The alternative system I am proposing in sketch form in this paper follows on from these developments in IT systems, where the user comes before the technology, and basic CRM business sense, where the customer comes before the product. While these developments largely exist within current thinking, they also provide a bridge to an alternative system which instead of putting system first and users second, involves design which has system and users as unified. After all the world as we know it does not exist apart from people who inhabit it. It’s a matter of working on the whole, and not the parts, of working the relationship between the simple and the complex, the users and the system.

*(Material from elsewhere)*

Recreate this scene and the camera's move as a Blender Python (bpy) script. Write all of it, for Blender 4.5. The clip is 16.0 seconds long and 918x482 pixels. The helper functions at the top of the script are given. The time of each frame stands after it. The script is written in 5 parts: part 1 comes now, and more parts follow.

This is nothing new, all I am doing here is simplifying complexity theory for the user: “If the parts of a complex system or the various aspects of a complex situation, all defined in advance, are studied carefully by experts on those parts or aspects and the results of their work are pooled, an adequate description of the whole system or situation does not usually emerge. The reason, of course, is that these parts or aspects are typically entangled with one another. We have to supplement the partial studies with a transdisciplinary “crude look at the whole,” and practitioners of plectics often do just that.” (9)As an operational system I believe my alternative system has advantages over current one. It is able to appreciate and respond to unpredictability without necessitates a complicated reaction – rather a response based on a complexity model, which equips people with mindsets to deal with it more flexibly and creatively because they can more clearly understand their relationship to the whole – objectives, process, outputs and outcomes are more efficiently produced.
Conclusion
I have focused this discussion paper on the need for organisation change, specifically as a result of the Al Qaeda threat. Wouldn’t US citizens like their intelligence community to be more fluid, self-organised and less bureaucratic? But where’s the customer need right? And I admit that there is no need unless you understand that you are not fighting fire with fire, you are using in effect using the weapons and systems of ‘complication’ to fight complexity. For the fact is terrorism has to organise according to more complex/simple lines to ‘get round’ the sophisticated security systems of the West. And you know it: “Al Qaeda prefers simple, reliable plans and would not allow the success of a large-scale attack ‘to be dependent on some sophisticated, tricky cyber thing to work.’ “(10)
Quite simply my argument is that terrorists know how to exploit the fundamental flaws in current systems which split system from user, part from whole. Neither will they have forgotten that it was an Islamic scholar al-Khowarizmi around 825AD, who is thought to have first introduced, the concept of algebra the Islamic meaning of which is “the art of bringing together unknowns to match a known quantity”.
REFERENCES
(1) Stephen Guastello, ‘Managing Emergent Phenomena: Nonlinear dynamics in work organizations’, 2001.
(2) David Halberstam, ‘War In a Time of Peace’, 2001.
(3) Stephen Wolfram, ‘A New Kind of Science’, 2002.
(4) $1m figure quoted in ‘Bin Laden Along Afghan-Pakistan Border — Spy Chief’, 12 July 2002, www.reuters.com.
(5) Ethan Nadelmann, Drug Policy Alliance, in an email to the author, 1999.
(6) “It is reasonable to expect that life, if it exists elsewhere, will still be characterized by extreme adaptability and invasiveness. In an unstable and unpredictable universe,” he concludes, “these qualities are needed if life is to survive, either on a planet or anywhere else.” Freeman Dyson, quoted in ‘Freeman Dyson Offers Up New Extraterrestrial Search Ideas’ by A.J.S. Rayl. See www.comdig.org/ComDig02/ComDig02-22/.
(7) ‘A Way of life for Agnostics,’ James Lovelock, Gaia Circular, Summer 1999.
(8) Stuart G. Hall, ‘Real Life Linux – Credit where credit’s due’, Linux User, October 2000.
(9) Murray Gell-man, ‘Let’s Call it Plectics’, Complexity Journal, Vol. 1/ No. 5 (1995/96).
(10) Assistant Secretary of Defense John Stenbit quoted in ‘Qaeda cyberterror called real peril’, by Barton Gellman, of the Washington Post, June 28 2002.